HomepageNewsFederal Funding Opens to Pathway to Research in Favero Lab

Federal Funding Opens to Pathway to Research in Favero Lab

The Alcohol Institute and the National Institutes of Health (NIH) has awarded a $349,738 grant to study the link between alcohol and altered dopaminergic wiring [which may have implications for substance use disorders].

The link between drinking during pregnancy and physical, cognitive, and behavioral birth defects is well-documented. But there are significant gaps in our understanding about the mechanisms underlying alcohol’s effects on the brain’s wiring during its development.

It’s a research area that Professor of Biology Carlita Favero has spent the last decade investigating.

“There is something that alcohol is doing in utero to alter how the brain is forming,” said Favero, an expert in cortical development.

She’s about to take her work in an entirely new—and mostly unchartered—direction. Favero has been awarded a $349,738 grant from the NIH to study alcohol’s impact on dopaminergic axons, which in the brain are responsible for things like attention, impulse control, and executive function.

“Prenatal alcohol exposure predisposes the brain to become vulnerable to substance use disorders, not just for alcohol, but all kinds of substances,” Favero said. “So, it’s something I would love to study more. Because these axons are in the same region where I have been studying thalamus cortex connections, I thought it would be interesting to look at them and see if some of the same pressures are on those axons.”
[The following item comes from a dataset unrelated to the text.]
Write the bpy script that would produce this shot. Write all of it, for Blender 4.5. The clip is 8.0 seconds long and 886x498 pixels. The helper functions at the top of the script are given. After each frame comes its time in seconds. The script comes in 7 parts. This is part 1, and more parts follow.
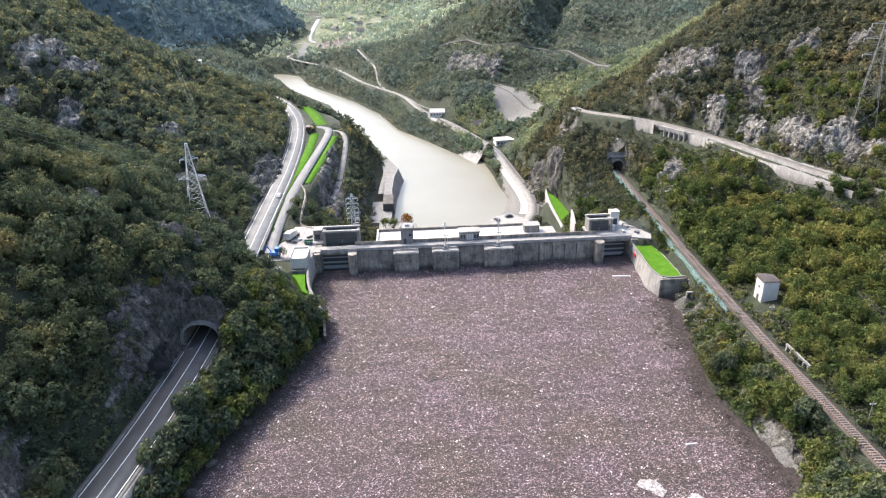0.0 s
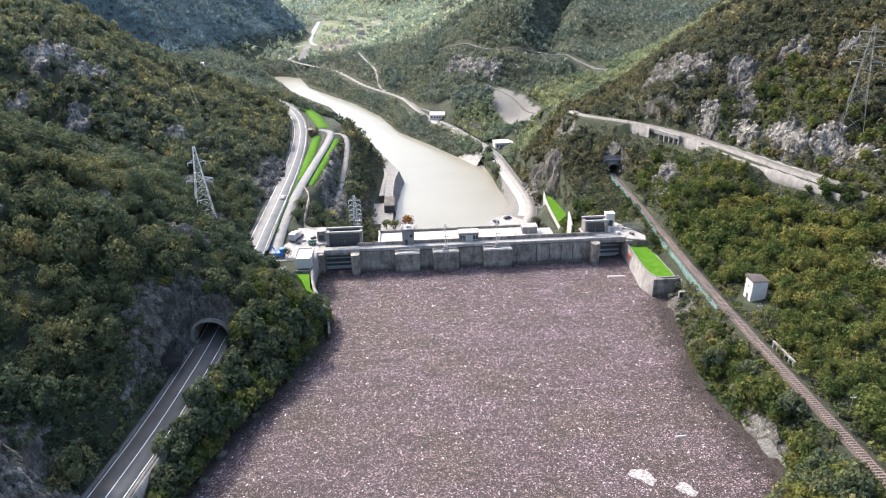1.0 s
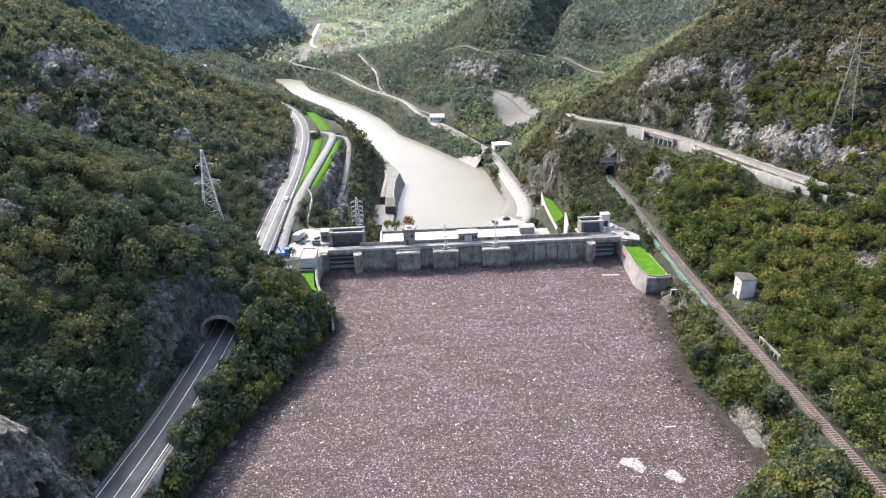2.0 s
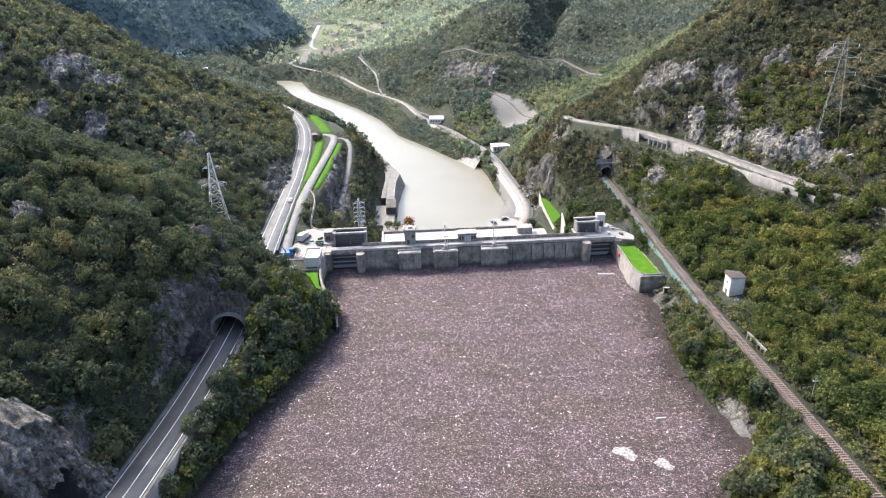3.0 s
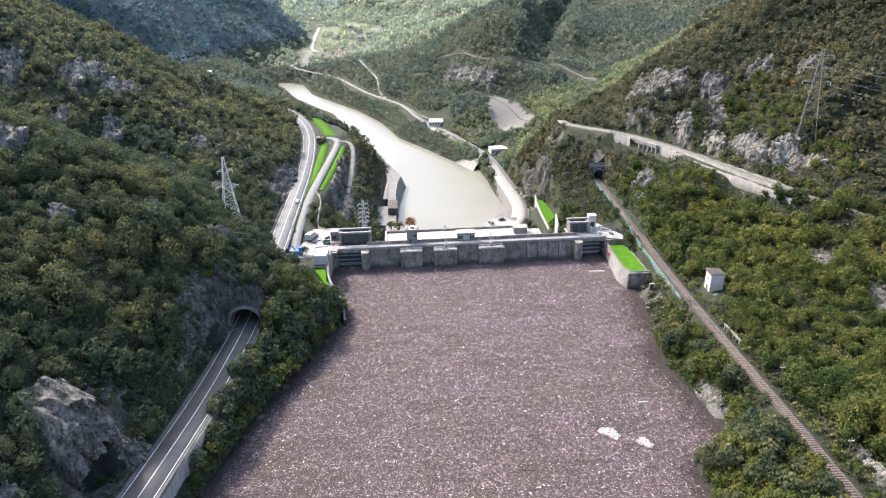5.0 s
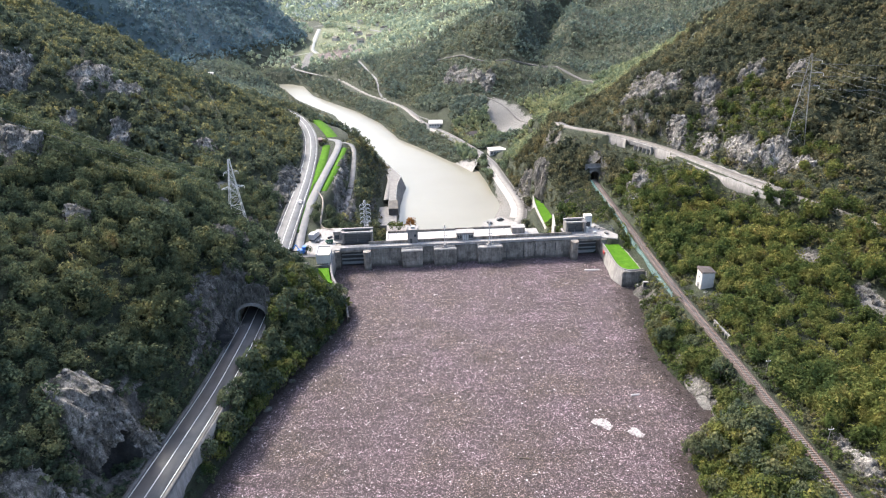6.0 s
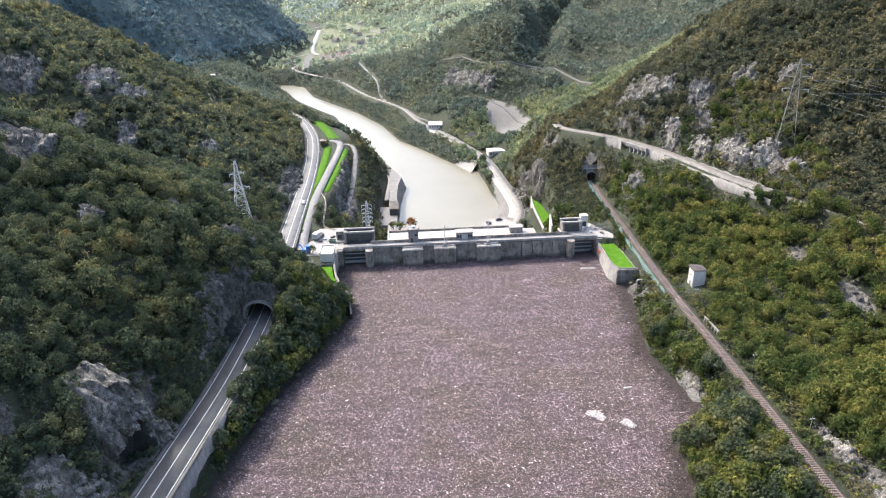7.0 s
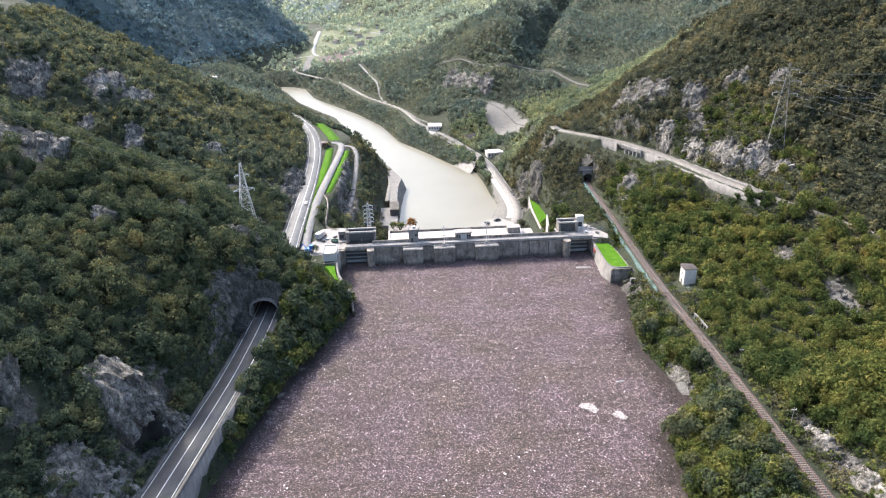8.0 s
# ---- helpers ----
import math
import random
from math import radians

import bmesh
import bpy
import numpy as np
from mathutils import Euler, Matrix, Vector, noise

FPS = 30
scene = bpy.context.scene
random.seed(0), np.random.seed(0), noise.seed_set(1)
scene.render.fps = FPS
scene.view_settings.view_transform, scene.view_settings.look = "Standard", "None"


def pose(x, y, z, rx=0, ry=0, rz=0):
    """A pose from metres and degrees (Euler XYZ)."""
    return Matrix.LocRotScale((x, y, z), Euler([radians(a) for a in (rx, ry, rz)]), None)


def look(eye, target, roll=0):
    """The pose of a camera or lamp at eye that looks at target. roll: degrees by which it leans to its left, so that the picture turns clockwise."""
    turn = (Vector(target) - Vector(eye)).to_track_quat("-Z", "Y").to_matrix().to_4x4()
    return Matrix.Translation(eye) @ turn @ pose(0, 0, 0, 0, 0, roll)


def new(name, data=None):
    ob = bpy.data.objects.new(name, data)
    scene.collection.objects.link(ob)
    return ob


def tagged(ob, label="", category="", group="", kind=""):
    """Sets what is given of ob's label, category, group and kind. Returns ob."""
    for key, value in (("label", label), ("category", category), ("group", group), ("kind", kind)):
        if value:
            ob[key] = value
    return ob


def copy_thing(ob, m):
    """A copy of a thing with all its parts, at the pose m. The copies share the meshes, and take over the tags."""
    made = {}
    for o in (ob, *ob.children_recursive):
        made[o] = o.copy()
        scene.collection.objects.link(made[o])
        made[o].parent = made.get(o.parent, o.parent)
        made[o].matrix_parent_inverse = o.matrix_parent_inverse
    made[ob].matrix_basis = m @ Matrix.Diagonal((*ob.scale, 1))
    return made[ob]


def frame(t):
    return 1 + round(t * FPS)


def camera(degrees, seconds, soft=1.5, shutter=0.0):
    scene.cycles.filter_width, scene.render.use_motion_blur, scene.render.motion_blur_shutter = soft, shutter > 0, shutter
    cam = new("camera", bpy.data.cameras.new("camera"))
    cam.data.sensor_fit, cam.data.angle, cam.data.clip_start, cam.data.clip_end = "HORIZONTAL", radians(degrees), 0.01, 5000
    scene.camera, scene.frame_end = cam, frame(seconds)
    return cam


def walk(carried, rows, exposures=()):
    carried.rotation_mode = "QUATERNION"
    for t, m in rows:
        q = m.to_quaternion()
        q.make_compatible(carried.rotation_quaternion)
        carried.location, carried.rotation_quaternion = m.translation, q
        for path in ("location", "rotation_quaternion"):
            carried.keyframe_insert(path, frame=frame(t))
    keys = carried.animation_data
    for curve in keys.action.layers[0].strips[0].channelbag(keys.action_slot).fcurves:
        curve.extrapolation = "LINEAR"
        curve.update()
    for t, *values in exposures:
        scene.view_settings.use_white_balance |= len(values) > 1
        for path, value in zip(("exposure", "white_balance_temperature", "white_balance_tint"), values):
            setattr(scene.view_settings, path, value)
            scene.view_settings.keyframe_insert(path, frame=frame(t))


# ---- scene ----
cam = camera(70.0, 8.0, 1.15)

PATH = [
    (0, (3.543, -210.794, 99.452), (3.652, -208.963, 98.654), -1.4),
    (0.5, (3.234, -213.885, 100.651), (3.344, -212.053, 99.856), -1.4),
    (1, (2.884, -216.895, 101.889), (2.995, -215.063, 101.095), -1.3),
    (1.5, (2.621, -220.261, 103.135), (2.732, -218.428, 102.342), -1.3),
    (3, (1.704, -230.361, 107.001), (1.818, -228.528, 106.211), -1.4),
    (3.5, (1.149, -233.958, 108.42), (1.265, -232.125, 107.629), -1.3),
    (4, (0.8, -237.362, 109.745), (0.917, -235.528, 108.955), -1.3),
    (4.5, (0.472, -240.917, 111.104), (0.59, -239.083, 110.314), -1.3),
    (6, (-0.528, -251.433, 115.039), (-0.407, -249.6, 114.25), -1.3),
    (6.5, (-0.993, -255.054, 116.375), (-0.87, -253.22, 115.586), -1.3),
    (7, (-1.251, -258.581, 117.657), (-1.128, -256.747, 116.868), -1.3),
    (7.5, (-1.537, -262.316, 119.138), (-1.413, -260.482, 118.349), -1.3),
    (8, (-1.632, -265.875, 120.44), (-1.508, -264.041, 119.652), -1.3),
]
walk(cam, [(t, look(eye, target, roll)) for t, eye, target, roll in PATH])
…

Dopaminergic axons are guided by microglial cells, which are the resident immune cells of the brain.

“It’s marrying all these things—all of these interests,” she said. “I get to work with glial cells, I get to work with these dopaminergic projections that are important for substance use disorders. It’s different, and I’m excited to apply what I know about cortical development to dopaminergic function.”
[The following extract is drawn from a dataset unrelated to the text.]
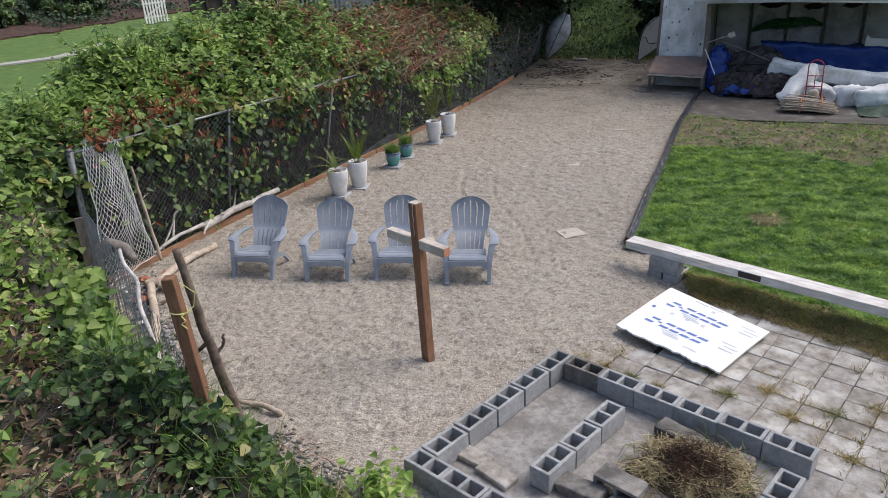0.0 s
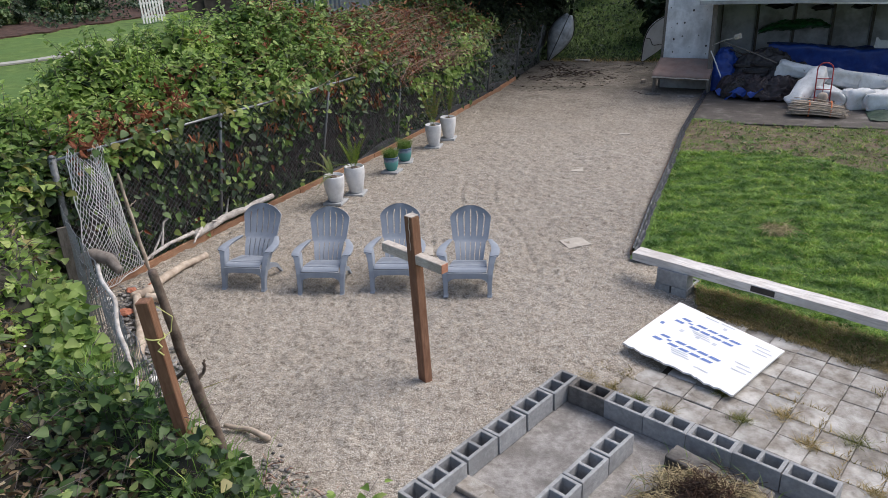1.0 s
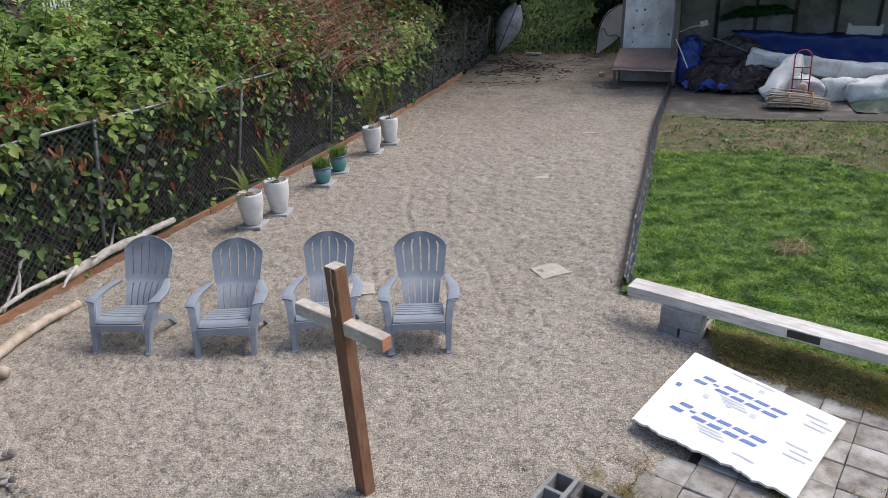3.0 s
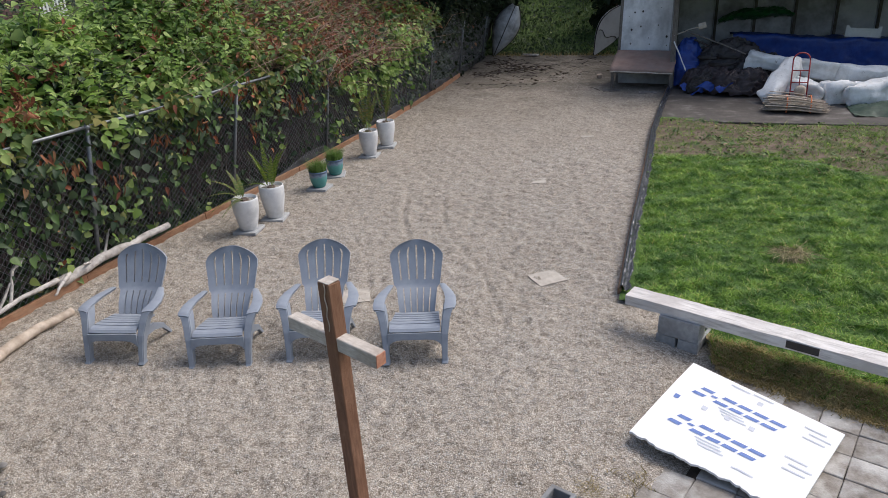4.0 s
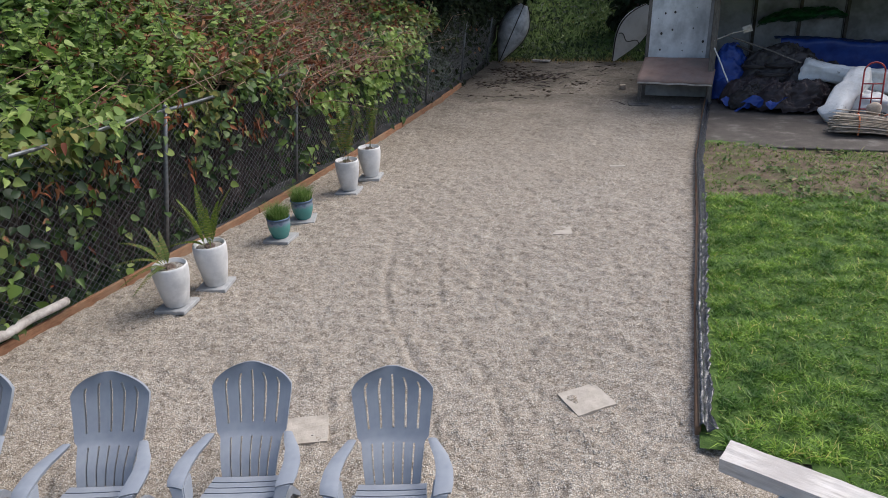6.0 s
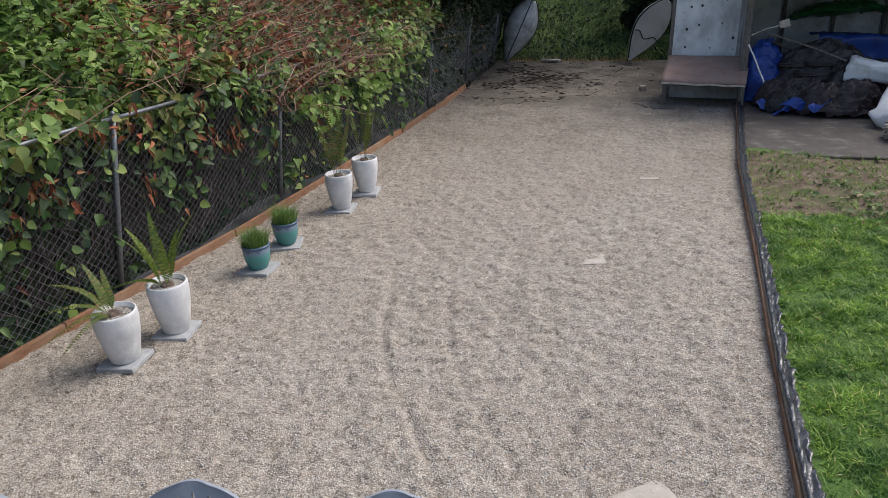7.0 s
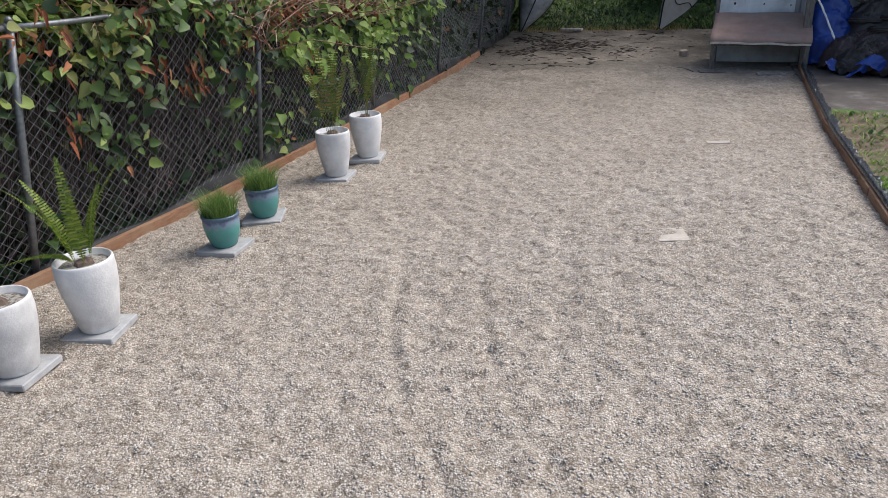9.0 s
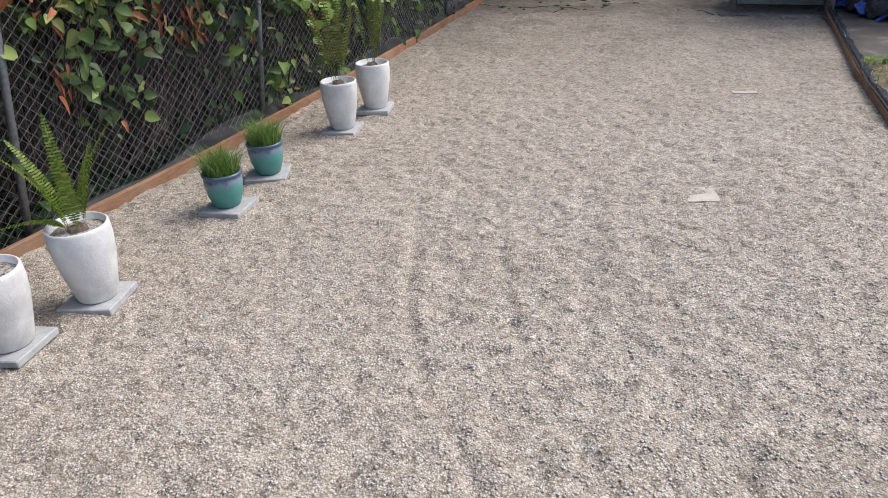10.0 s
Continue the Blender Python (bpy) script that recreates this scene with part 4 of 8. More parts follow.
    for nm, sel, mat in (("mesh_leaves", rest, LEAF), ("bright_mesh_leaves", bright, LEAF_LIGHT), ("shaded_mesh_leaves", shade, LEAF_DARK), ("deep_shade_mesh_leaves", deep, LEAF_DEEP_SHADE)):
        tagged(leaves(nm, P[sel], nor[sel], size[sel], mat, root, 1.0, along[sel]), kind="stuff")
    tagged(leaves("red_mesh_leaves", P[red], nor[red], size[red], LEAF_DEAD, root, 0.6, along[red]), kind="stuff")
    # deep leaves inside, the hedge's shade put into their dark colour
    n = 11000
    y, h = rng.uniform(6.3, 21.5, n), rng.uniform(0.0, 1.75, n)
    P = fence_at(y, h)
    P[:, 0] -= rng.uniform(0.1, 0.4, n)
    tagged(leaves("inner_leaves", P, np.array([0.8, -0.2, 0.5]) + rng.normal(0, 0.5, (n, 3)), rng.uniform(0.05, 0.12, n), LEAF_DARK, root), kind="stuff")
    # dry stems behind the mesh
    n = 1900
    y, h = rng.uniform(6.3, 19.5, n), rng.uniform(0.0, 0.9, n)
    a = fence_at(y, h)
    a[:, 0] -= rng.uniform(0.02, 0.35, n)
    b = fence_at(np.clip(y + rng.normal(0, 0.5, n), 6.3, 25), np.clip(h + rng.uniform(0.4, 1.3, n), 0, 1.85))
    b[:, 0] -= rng.uniform(0.02, 0.3, n)
    tagged(stems("tangle", a, (a + b) / 2 + rng.normal(0, 0.1, (n, 3)), b, rng.uniform(0.002, 0.006, n), STEM, root), kind="stuff")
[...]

“I love the embryo brain,” she continued. “I think it’s beautiful. Learning about why the brain is wired in such a way to cause substance use disorders is a clinical phenomenon—why does that happen and how can we ameliorate that so it’s not the case?”

Favero’s excitement is palpable. She first began to dip her toe into these new research waters in 2015 when she wrote what she called “a 100 percent theoretical grant.”

“I had no data, and I knew I wasn’t going to get funded, but I wrote what I thought was going on. I drew it out and I got some comments where people told me it was important,” she said. Now she’s encouraged that since that time, a couple more labs have done embryonic studies with microglia.

“The field itself is young-ish. It’s still growing, and I think researchers now are starting to go further and further back [in looking at brain development], which is an advantage for me,” she said.

And now, she has the funding to pilot her own research which will also include student support in her lab. Favero said her persistence in trying to get this work funded is a good message to send to students. She keeps a piece of tape on her laptop where she has written her scores for federally funded research proposals that were rejected.

“Every day I look at that and remember to keep trying,” she said. “I was discouraged each time, but I just think, ‘Keep trying.’ Just being able to do this work to see it be valued in the field is huge. I’m very proud of that.”